Jay Cronley: Suggestive smartphone ad short on charm
BY JAY CRONLEY World Staff Columnist
Tuesday, October 30, 2012
10/30/12 at 4:52 AM
Some television commercials are more thought-provoking than what strains to pass for entertainment on the new fall schedule.
Super phones occupy a good portion of the national television advertising space. The technology has outpaced the need with some of the phones.
Here's a new commercial from the Samsung-Verizon smartphone hookup.
Innocent setup: This one is about the average American family: father, mother, couple of kids, happy times all around.
The father is getting ready to go on a trip, that well-worn saw with few sharp teeth left, the mother at the curb, bidding him good travel as he settles into the back of a cab.
Nothing sells beer like a good dog.
Nothing sells the hottest phones like a sense of family.
As this commercial rolls cheerily along with an apple pie in everybody's kitchen feel to it, it is revealed that the kiddies have prepared a video on the smartphone to remind Dad of all that he is working for, those sweet little happy faces grinning on the screen.
Who could get homesick with such sweetness close at hand?

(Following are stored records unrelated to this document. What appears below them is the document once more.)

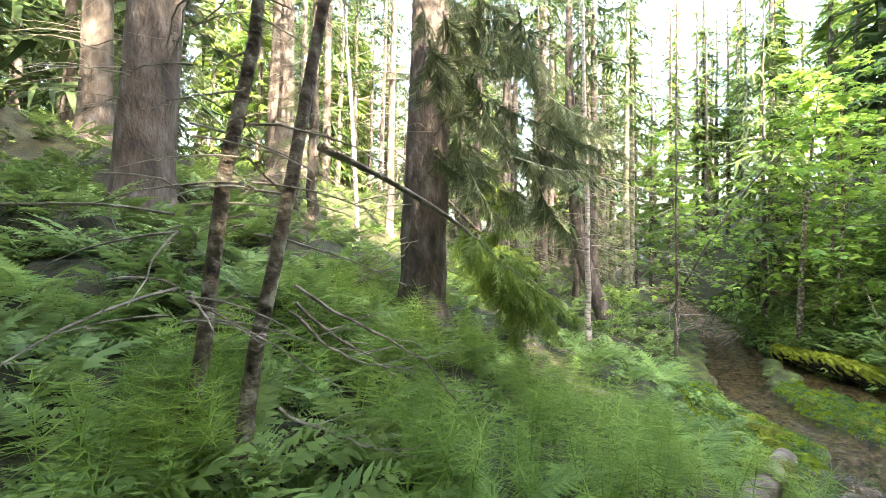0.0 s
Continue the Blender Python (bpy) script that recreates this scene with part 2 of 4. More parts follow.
def height(x, y):
    x, y = np.asarray(x, float), np.asarray(y, float)
    dl, dr = near_x(y) - x, x - far_x(y)
    dl = dl + 0.12 * wave(x, y, 3, 1.3)
    dr = dr + 0.12 * wave(x, y, 4, 1.1)
    k = np.interp(y, [-20, 0, 2.6, 3.6, 14, 30], [0.15, 0.2, 0.29, 0.41, 0.42, 0.3])
    left = 0.05 * step(0, 0.25, dl) + k * np.where(dl > 0.7, dl - 0.7, 0) + 0.05 * step(0.2, 0.8, dl)
    left = np.where(left > 4.5, 4.5 + (left - 4.5) * 0.35, left)
    left = left + 0.03 * wave(x, y, 41, 0.3) * step(0.02, 0.25, dl) * step(2.0, 1.0, dl)
    left = left + 0.07 * wave(x, y, 5, 1.6) * step(0.6, 2, dl) + 0.02 * wave(x, y, 6, 0.35) * step(0.05, 0.3, dl)
    right = 0.32 * step(0, 0.3, dr) + 0.86 * np.maximum(dr - 0.12, 0)
    right = np.where(right > 5.5, 5.5 + (right - 5.5) * 0.4, right)
    right = np.where(right > 9, 9 + (right - 9) * 0.1, right)
    right = right + 0.09 * wave(x, y, 7, 2.1) * step(0.2, 1, dr)
    bed = level(x, y) - 0.085 - 0.03 * wave(x, y, 8, 0.9) - 0.02 * wave(x, y, 9, 0.25)
    bed = bed + 0.145 * step(-0.2, 0.6, islands(x, y)) + 0.02 * wave(x, y, 6, 0.3)
    flats = step(1.1, 0.65, x - near_x(y) + 0.2 * wave(x, y, 13, 0.5)) * step(2.6, 3.4, y) * step(5.4, 4.9, y)
    bed = np.maximum(bed, flats * (0.01 + 0.03 * wave(x, y, 12, 0.5)) - 0.2 * (1 - flats))
    h = np.where(dl > 0, np.maximum(left, bed * step(0.3, 0, dl)), bed)
    h = np.where(dl <= 0, bed + 0.05 * step(-0.12, 0, dl), h)
    h = np.where(dr > 0, np.maximum(right, bed), h)
    h = h - 0.07 * np.exp(-((x - 4.72) / 0.22) ** 2 - ((y - 3.45) / 0.2) ** 2) - 0.03 * muddy(x, y) - 0.32 * np.exp(-((x - 4.75) / 0.16) ** 2 - ((y - 1.7) / 0.24) ** 2)
    return h + 0.07 * np.clip(y - 14, 0, 60) + 0.02 * np.clip(-y - 8, 0, 60)


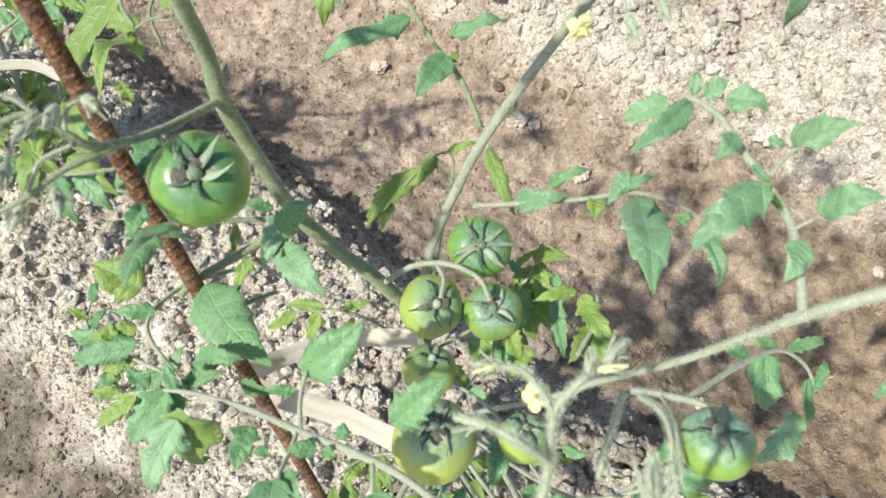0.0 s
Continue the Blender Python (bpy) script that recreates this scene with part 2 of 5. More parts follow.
def calyx_material():
    """Sepals: some still dark green, some faded grey-green, each with a pale rim of down."""
    k = Nodes("calyx_green")
    obj = k.node("ShaderNodeNewGeometry")
    isle = k.t.nodes.new("ShaderNodeNewGeometry").outputs["Random Per Island"]
    n2 = k.noise(obj, 500.0, 3.0, 0.7)
    col = k.mix(k.ramp(isle, 0.35, 0.75), rgb(0.055, 0.115, 0.06), rgb(0.30, 0.36, 0.24))
    col = k.mix(k.math("MULTIPLY", k.ramp(n2, 0.45, 0.72), 0.55), col, rgb(0.44, 0.48, 0.38))
    return k.finish(col, 0.7, k.bump(n2, 0.6, 0.0008), Specular_IOR_Level=0.25, Sheen_Weight=0.25)


def hair_material():
    k = Nodes("stem_hair")
    k.finish(rgb(0.60, 0.65, 0.56), 0.5)
    tr = k.node("ShaderNodeBsdfTranslucent", [("Color", rgb(0.68, 0.72, 0.60))])
    both = k.node("ShaderNodeMixShader", [(0, 0.5), (1, k.b.outputs[0]), (2, tr)])
    k.put(k.out.inputs["Surface"], both)
    return k.m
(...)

Mom looks like she could be doing a number of pure Americana commercials on the side, anything from vacuums to computers to transportation: Come on kids, everybody in the van for soccer practice and then it's on to your homework and the nightly question-and-answer period over current affairs.
Mom is conservatively dressed.
She's every Mom: museum docent Mom, library volunteer Mom, good neighbor Mom.
Jaw dropper: Before she sends Dad off to parts unknown, All-American Mom becomes quieter, more discreet, looking around to speak privately with her man.
She leans in closer to the back seat and says softly that she, too, has prepared a little something for the trip.
Prim and proper Mom, who is almost as covered with clothing as an Amish woman, says that she, too, has made her fellow a video to take on his travels. A contemporary sitcom-type smile crosses her face, the kind the girl always gets when she sees her male roommate naked. Again.
She hands her guy in the back of the cab a phone and says softly of her private video that he probably shouldn't play it on the airplane.
The man seems as surprised as most viewers probably were at home.
And so there you have it, right there in broad daylight, sexual suggestions as a selling angle on a phone screen.
And so we move another step away from charm.